Karnes: Noah should be more appreciated (April 11)
Casey Karnes | Friday, April 11, 2014
Not much is pretty about Bull’s center Joakim Noah’s game. His jump shot spins like a tornado, and he runs like a baby giraffe taking its first uneasy steps. With his unruly hair, gap-toothed grin and awkward rendition of a finger-guns celebration, Noah has more in common the typical energy player than the stereotypical NBA star. Yet despite his gangly appearance and arguably ugly style of play, Noah has surpassed all expectations to become one of the top players in the league.
Drafted seventh by the Bulls after leading Florida to back-to-back championships in the 2006 and 2007 NCAA tournaments, Noah’s lack of bulk and underdeveloped offensive game elicited concerns that he may have peaked at the college level. Luckily for the Bulls, after a rocky rookie campaign Noah soon developed into a double-double machine and defensive menace, with his passionate, loud style of the court jiving well with young star point guard Derrick Rose’s more reserved approach.
The Bulls hired Tom Thibodeau in 2010, and the defensive mastermind’s system quickly established a new identity in Chicago: accountability, teamwork and intensity. No one represented this better than Noah, who became the lynchpin of the defense using his quickness, length and leadership. Since Noah and Thibodeau’s union, the Bulls have finished top-two in fewest points allowed per game each season, including a first-place mark of 91.6 this season. The suffocating defense headed by Noah and small forward Luol Deng paired with Derrick Rose’s ascension to MVP status allowed the Bulls to capture the number one seed in each of Thibodeau’s first two seasons.
Then Derrick Rose tore his ACL, Chicago bowed out in the first round of the 2012 playoffs and doubts began to set in again. With Rose out, the Bulls seemed rudderless, lacking an offensive presence to complement their defense. In the face of adversity, Noah responded with his finest season yet, averaging career-highs in points, rebounds, assists, blocks and steals, with 11.9, 11.1, 4.0, 2.1 and 1.2, respectively. Those totals drove the Bulls to a fifth-seed in the East, and earned Noah his first All-Star berth and a spot on the NBA All-Defensive first team.
Rose returned for a short and unsuccessful comeback this season, but the Bulls limped out to a 14-18 start, leading Chicago’s front office traded leading scorer Deng to the Cavaliers in an attempt to free up cap space. Other than Noah, the team was made mostly of journeyman veterans or inexperienced youngsters, and all but the most die-hard fans to write off the Bulls’ chances at contention. Few expected what happened next. Since the Deng trade, Chicago is an amazing 32-14, and are tied for third in the Eastern Conference.

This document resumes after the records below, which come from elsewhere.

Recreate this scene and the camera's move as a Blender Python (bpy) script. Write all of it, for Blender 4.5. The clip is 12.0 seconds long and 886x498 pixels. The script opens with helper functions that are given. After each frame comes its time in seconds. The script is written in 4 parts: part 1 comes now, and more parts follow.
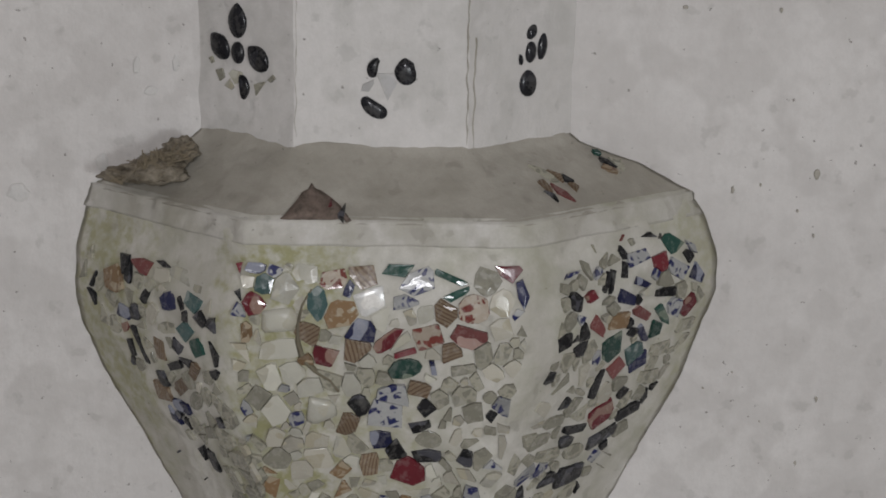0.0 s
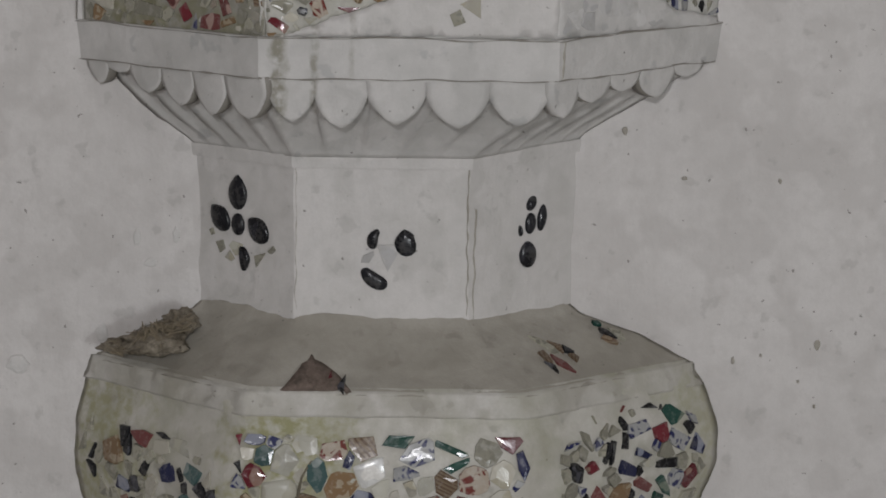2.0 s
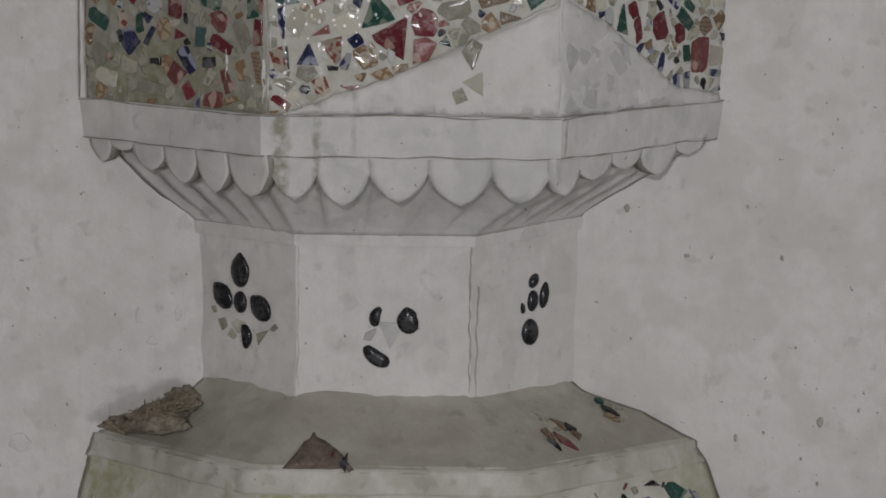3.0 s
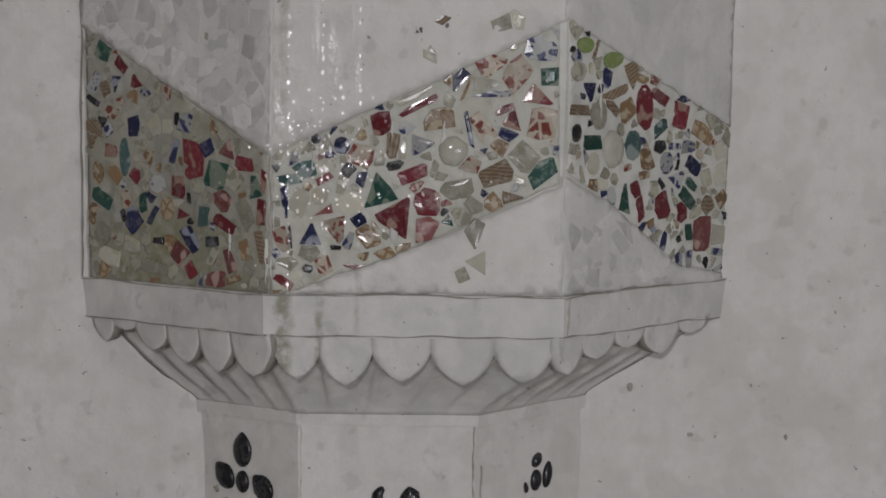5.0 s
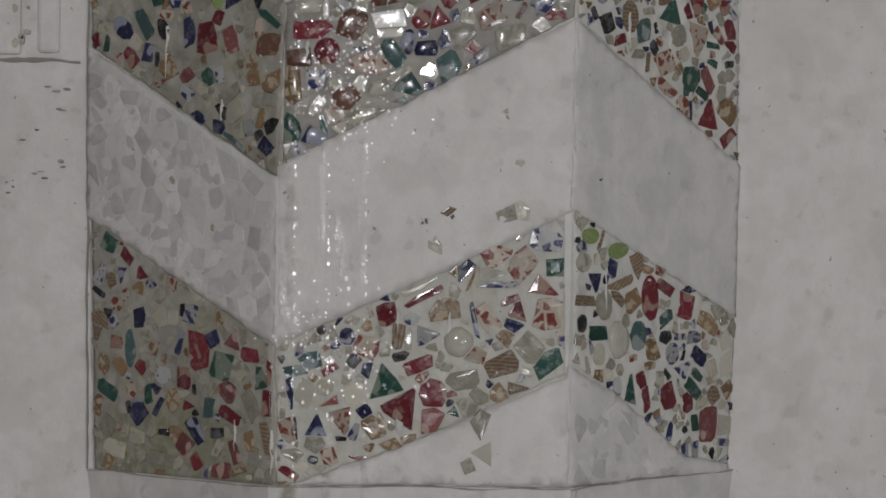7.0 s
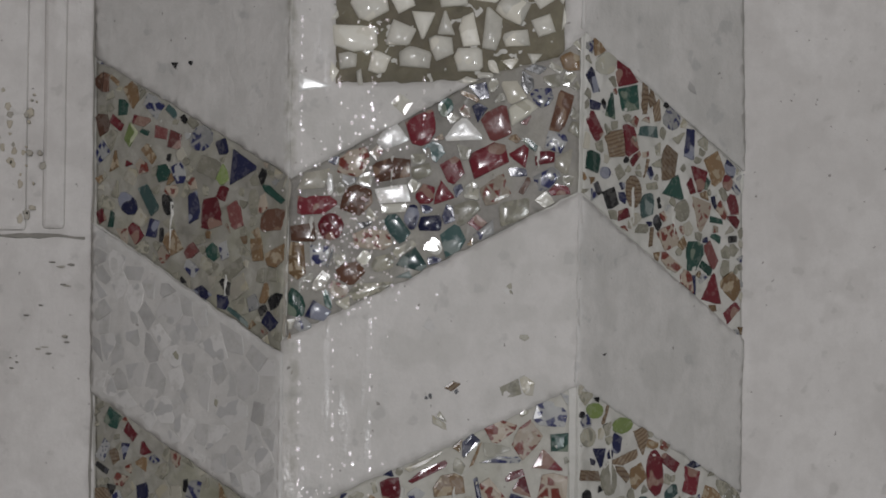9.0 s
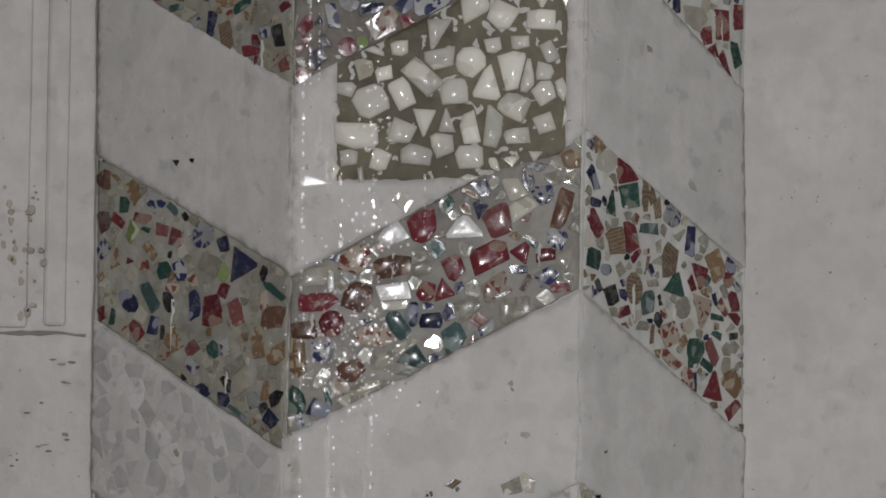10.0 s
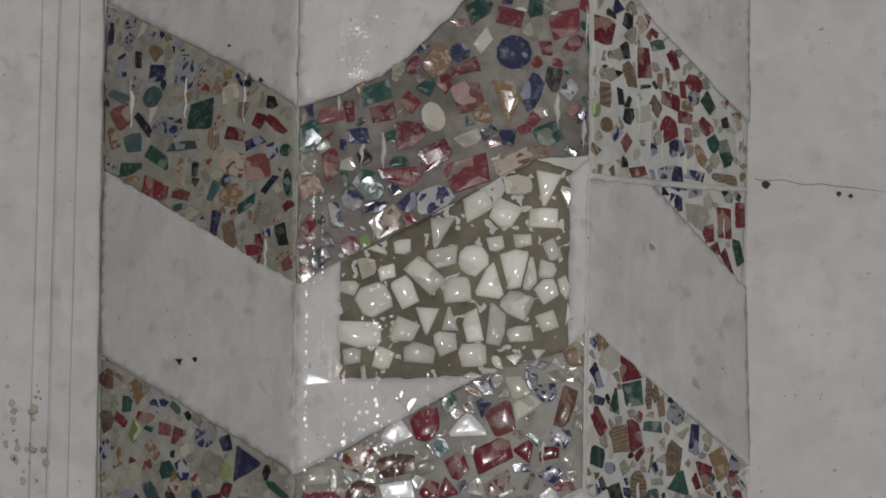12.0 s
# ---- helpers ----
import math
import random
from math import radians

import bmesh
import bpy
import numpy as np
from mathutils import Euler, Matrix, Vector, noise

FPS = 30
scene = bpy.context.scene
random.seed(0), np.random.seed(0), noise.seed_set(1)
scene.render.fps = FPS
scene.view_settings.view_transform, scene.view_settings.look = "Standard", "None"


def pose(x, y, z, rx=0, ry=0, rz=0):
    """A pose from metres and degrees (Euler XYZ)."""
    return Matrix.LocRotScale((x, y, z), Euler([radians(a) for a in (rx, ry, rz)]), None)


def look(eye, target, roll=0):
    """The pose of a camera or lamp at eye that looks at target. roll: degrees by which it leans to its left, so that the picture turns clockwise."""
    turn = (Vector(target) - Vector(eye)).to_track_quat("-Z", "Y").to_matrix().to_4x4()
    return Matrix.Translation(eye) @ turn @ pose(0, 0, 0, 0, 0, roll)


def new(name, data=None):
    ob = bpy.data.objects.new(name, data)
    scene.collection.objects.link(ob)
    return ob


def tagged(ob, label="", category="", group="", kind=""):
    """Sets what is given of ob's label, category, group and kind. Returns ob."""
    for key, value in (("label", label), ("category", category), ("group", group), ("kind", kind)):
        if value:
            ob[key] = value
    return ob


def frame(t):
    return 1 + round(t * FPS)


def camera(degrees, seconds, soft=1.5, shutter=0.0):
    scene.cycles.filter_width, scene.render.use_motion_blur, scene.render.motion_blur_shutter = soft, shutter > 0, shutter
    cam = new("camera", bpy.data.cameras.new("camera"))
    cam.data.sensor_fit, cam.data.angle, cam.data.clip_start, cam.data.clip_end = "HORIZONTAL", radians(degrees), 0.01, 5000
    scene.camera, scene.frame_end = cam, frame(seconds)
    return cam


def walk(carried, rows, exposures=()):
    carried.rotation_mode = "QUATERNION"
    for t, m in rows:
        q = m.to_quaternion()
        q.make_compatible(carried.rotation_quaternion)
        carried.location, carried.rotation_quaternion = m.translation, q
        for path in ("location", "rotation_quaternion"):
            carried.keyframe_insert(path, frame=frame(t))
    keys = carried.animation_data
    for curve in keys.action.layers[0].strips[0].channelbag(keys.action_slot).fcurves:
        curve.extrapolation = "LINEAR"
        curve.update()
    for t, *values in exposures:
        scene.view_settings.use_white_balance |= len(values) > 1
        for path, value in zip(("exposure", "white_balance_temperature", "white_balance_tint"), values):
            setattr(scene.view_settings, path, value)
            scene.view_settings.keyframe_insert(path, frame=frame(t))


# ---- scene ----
from mathutils.geometry import delaunay_2d_cdt

# The camera stands still and tilts upwards along the pillar.
cam = camera(17.822, 12.0, soft=1.8)
EYE = (0.0, -2.885, 1.6)
ROWS = [
    (0.0, -0.064, -12.879, -0.811),
    (0.5, -0.071, -12.035, -0.790),
    (1.0, -0.071, -11.133, -0.764),
    (1.5, -0.097, -10.293, -0.735),
    (2.0, -0.080, -9.410, -0.732),
    (2.5, -0.063, -8.645, -0.724),
    (3.0, -0.043, -7.839, -0.670),
    (5.0, 0.003, -4.211, -0.599),
    (5.5, -0.000, -3.331, -0.600),
    (6.0, 0.009, -2.255, -0.533),
    (6.5, 0.093, -1.218, -0.529),
    (7.0, 0.110, -0.344, -0.503),
    (9.0, 0.189, 3.201, -0.425),
    (9.5, 0.207, 4.204, -0.393),
    (10.0, 0.208, 5.171, -0.401),
    (10.5, 0.230, 6.208, -0.350),
    (11.0, 0.277, 7.180, -0.353),
    (11.5, 0.289, 8.102, -0.331),
    (12.0, 0.284, 9.191, -0.283),
]
walk(cam, [(t, pose(*EYE, 90 + pitch, roll, yaw)) for t, yaw, pitch, roll in ROWS],
     [(0.0, 0.25), (1.0, 0.16), (2.5, 0.03), (5.0, -0.02), (7.0, -0.07), (11.0, -0.10), (12.0, -0.04)])

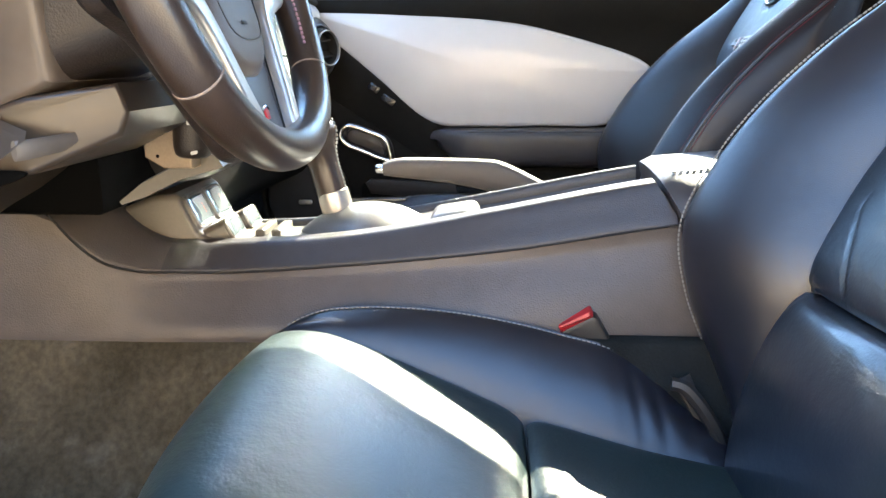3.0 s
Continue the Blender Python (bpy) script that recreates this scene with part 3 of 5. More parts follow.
    front_y = hermite((0.02, 0.074, 0.109, 0.143, 0.171, 0.190), (0.540, 0.563, 0.575, 0.583, 0.586, 0.588))
    dish_y = hermite((0.02, 0.0997, 0.118, 0.136, 0.154, 0.190), (0.490, 0.523, 0.530, 0.534, 0.535, 0.535))
    p = []
    for u in np.concatenate([np.linspace(0, 0.985, 130), np.linspace(0.988, 1, 6)]):
        row = []
        y_top = 0.05 + (0.585 - 0.05) * u
        zt = float(top_z(y_top))
        for d in np.concatenate([np.linspace(0, 0.040, 40), np.linspace(0.0415, 1, 16)]):
            d = float(d) if d < 0.041 else 0.0415 + (max(zt - 0.012, 0.05) - 0.0415) * (float(d) - 0.0415) / 0.9585
            z = zt - d
            y = 0.05 + (float(front_y(np.clip(z, 0.02, 0.190))) - 0.05) * u
            fade = float(np.clip((0.553 - y) / 0.07, 0, 1))
            # shoulder that faces up, rounded edge, then a crease above the lower face
            edge = 0.0200 + 0.003 * np.clip((0.52 - y) / 0.25, 0, 1)
            x = 0.2525 + 0.005 * min(1.0, d / 0.0008) + 0.0185 * (1 - max(0.0, 1 - d / edge) ** 1.35)
            x -= fade * 0.0052 * float(np.clip((d - edge - 0.0035) / 0.0036, 0, 1)) ** 0.8
            x += fade * 0.0020 * float(np.clip((d - edge - 0.0075) / 0.02, 0, 1))
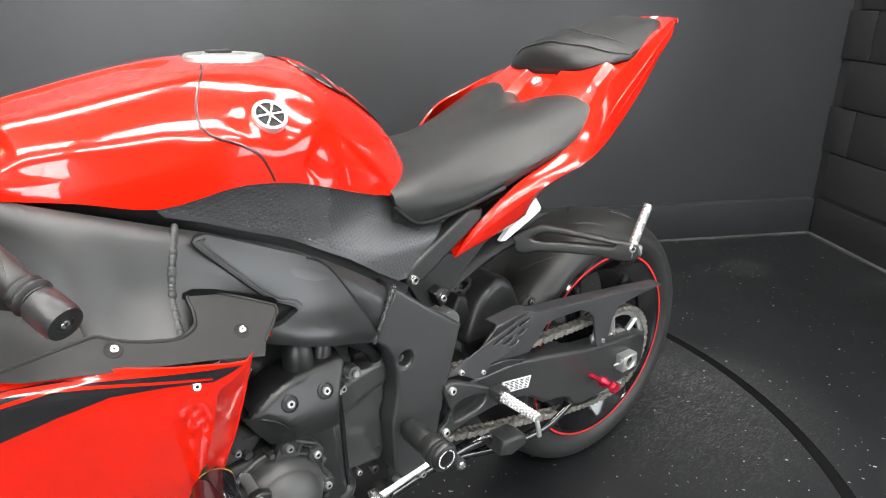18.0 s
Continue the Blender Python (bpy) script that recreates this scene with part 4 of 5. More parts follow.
# crash guard bracket on the cover
GP = [(-0.178, 0.447), (-0.165, 0.449), (-0.151, 0.441), (-0.152, 0.432), (-0.163, 0.428), (-0.180, 0.406), (-0.184, 0.396), (-0.186, 0.352), (-0.178, 0.335), (-0.160, 0.322), (-0.140, 0.318), (-0.127, 0.321), (-0.128, 0.310), (-0.147, 0.303), (-0.180, 0.322), (-0.214, 0.331), (-0.226, 0.345), (-0.229, 0.373), (-0.226, 0.396), (-0.205, 0.413)]
guard = bpart("crash_guard", plate(GP, -0.230, 0.014, 0.003, holes=[[(-0.212, 0.394), (-0.196, 0.410), (-0.190, 0.402), (-0.193, 0.388)], [(-0.206, 0.340), (-0.193, 0.345), (-0.184, 0.330), (-0.192, 0.326)]]), SHEEN, label="black anodised crash guard bracket")
bpart("guard_bar", plate([(-0.221, 0.376), (-0.19, 0.385), (-0.164, 0.387), (-0.155, 0.384), (-0.151, 0.378), (-0.156, 0.371), (-0.18, 0.362), (-0.211, 0.352), (-0.222, 0.357), (-0.226, 0.366)], -0.243, 0.018, 0.006, curved=True, res=4), MATT, guard, "rounded black guard bar")
for x, z in ((-0.170, 0.439), (-0.218, 0.390), (-0.208, 0.341), (-0.147, 0.312)):
    bbolt(guard, x, -0.231, z, 0.0066)
    rod((x, -0.22, z), (x + 0.004, -0.17, z), 0.008, CAST, "guard_spacer", guard)

bpart("edge_hose", tube([(-0.13, -0.172, 0.640), (-0.06, -0.162, 0.614), (0.0, -0.155, 0.590), (0.040, -0.150, 0.565), (0.064, -0.142, 0.540), (0.080, -0.130, 0.515)], 0.0095, 50, 12), BLACK, label="glossy dark hose along the frame's inner edge")
# shroud over the starter side
S_CREASE = [(-0.103, 0.483), (-0.101, 0.494), (-0.105, 0.507), (-0.113, 0.520), (-0.126, 0.532), (-0.142, 0.541)]
S_TOP = [(-0.158, 0.546), (-0.146, 0.5555), (-0.125, 0.566), (-0.100, 0.574), (-0.064, 0.580), (-0.014, 0.581)]
S_OUT = S_TOP + [(-0.010, 0.574), (-0.018, 0.556), (-0.027, 0.538), (-0.0325, 0.517), (-0.032, 0.500), (-0.027, 0.478), (-0.050, 0.4745), (-0.076, 0.4765)] + S_CREASE


def ysh(x, z):
    """Depth of the shroud's face: a half barrel leaning back above and below."""
    return -0.2165 + 0.42 * bend(z - 0.522, 0.009) + 0.50 * bend(0.508 - z, 0.009) + 0.004 * (1 - ease(inside(S_OUT, x, z) / 0.005)) ** 2


shroud = bpart("side_shroud", skin(S_OUT, ysh, 0.010, 0.005), MATT, label="matt black side shroud", angle=50, soft=True)
_l = list(reversed(S_CREASE))
_o = [(-0.163, -0.190, 0.5435), (-0.156, -0.188, 0.530), (-0.149, -0.187, 0.518), (-0.142, -0.186, 0.507), (-0.134, -0.185, 0.495), (-0.127, -0.185, 0.484)]
_m = [((x + p[0]) / 2 + 0.001, (ysh(x, z) + p[1]) / 2 + 0.004, (z + p[2]) / 2) for (x, z), p in zip(_l, _o)]
bpart("shroud_cheek", loft([[(x, ysh(x, z) + 0.001, z) for x, z in _l], _m, _o, [(p[0] + 0.004, p[1] + 0.012, p[2]) for p in _o], [(p[0] + 0.012, p[1] + 0.04, p[2]) for p in _o]], 24, 20, 0.003), MATT, shroud, "hollow front cheek of the shroud")
bpart("shroud_top", loft([[(x, ysh(x, z) + 0.001, z - 0.001) for x, z in S_TOP], [(x + 0.003, ysh(x, z) + 0.018, z + 0.002) for x, z in S_TOP], [(x + 0.006, -0.130, z) for x, z in S_TOP]], 24, 8, 0.003), MATT, shroud, "top of the shroud")
for x, z in ((-0.104, 0.548), (-0.050, 0.547)):
    _n = Vector((0, -1, 0.40)).normalized()
    bpart("bolt_recess", lathe([(0.0, 0.0004), (0.0095, 0.0004), (0.0104, 0.0026), (0.0122, 0.0018), (0.0135, -0.006)], 28, (x, ysh(x, z), z), _n), MATT, shroud)
    # flat near-black disc paints the shade round the bolt's foot
    bpart("recess_shade", lathe([(0.0, 0.0009), (0.0093, 0.0009), (0.0093, -0.001)], 24, (x, ysh(x, z), z), _n), SHADOW, shroud, "black disc painted as shade in the bolt recess")
    bbolt(shroud, x, ysh(x, z) - 0.001, z, 0.0066, CAST, _n)
bpart("shroud_dome", lathe([(0, 0.055), (0.012, 0.054), (0.019, 0.046), (0.022, 0.02), (0.022, -0.02)], 28, (-0.067, -0.165, 0.566), Vector((-0.1, -0.15, 1)).normalized()), MATT, shroud, "black dome")
bpart("shroud_dome", lathe([(0, 0.034), (0.010, 0.033), (0.014, 0.026), (0.016, -0.01)], 24, (-0.035, -0.165, 0.568), Vector((0.1, -0.15, 1)).normalized()), MATT, shroud, "black dome")
bpart("white_cap", lathe([(0, 0.006), (0.017, 0.005), (0.027, -0.003), (0.031, -0.014)], 32, (-0.030, -0.160, 0.526)), WHITE, label="white plastic end cap")

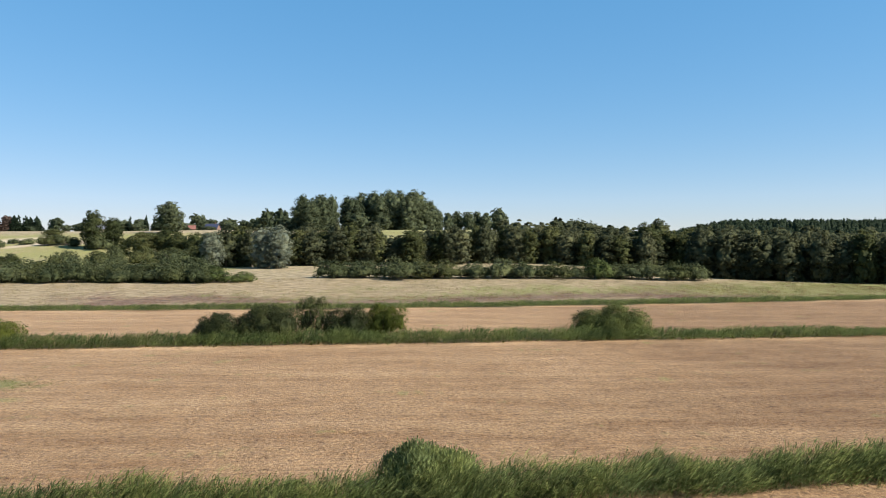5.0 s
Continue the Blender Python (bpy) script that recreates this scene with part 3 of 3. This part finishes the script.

Even without Rose and Deng, the Bulls have been able to persevere due to the magnificence of Noah. He’s maintained his stalwart defense and rebounding skills, but also demonstrated improved range on his jump shot and his unique passing skills for a big man after taking over as the focus of the Bulls’ offense. Noah currently is besting his career-highs with 12.6 points and 11.2 rebounds, and his 5.2 assists per game are more than any forward or center in the league not named LeBron or Durant. That unique vision has also enabled him to tie Lance Stephenson for the NBA-lead with four triple-doubles on the season. The fourth came Tuesday in the Bulls’ 102-87 win over Minnesota, during which Noah also broke Chicago’s franchise record for assists in a season.
Out of the shadow of Rose and Deng, Noah is starting to get the appreciation he deserves, earning MVP chants from his home crowd and a place on the MVP ballot of voters like ESPN’s Chris Broussard. Prior to the Bulls’ March 13 matchup against Howard and the Rockets, Houston coach Kevin McHale said Noah deserved to be picked as Defensive Player of the Year.
“He should be Defensive Player of the Year,” McHale said. “They’ve been winning a lot just on his energy and effort, determination and confidence.”
That night Noah proved McHale’s point, coming just an assist shy of a triple-double while harassing Howard into a subpar line of 14 just points, 10 rebounds and a whopping seven turnovers.
Noah would give away all the praise and accolades in a heartbeat in exchange for an NBA championship, however. He even asked fans to stop chanting MVP for him, claiming that Rose is the MVP even in injury. This team-first attitude in what Thibodeau said sets Noah apart in an often selfish league.
“He doesn’t care about his own statistics,” Thibodeau said. “He just cares about winning. To me, that’s what separates him from most.”
So while Noah’s game might be ungainly, NBA fans should enjoy their chance to watch the Bulls’ center’s distinctive combination of passionate aggression, precision passing, defensive prowess and all-consuming desire to win. Above all, Noah should act as a reminder that in basketball, sometimes ugly can be beautiful.
The views expressed in this column are those of the author and not necessarily those of The Observer.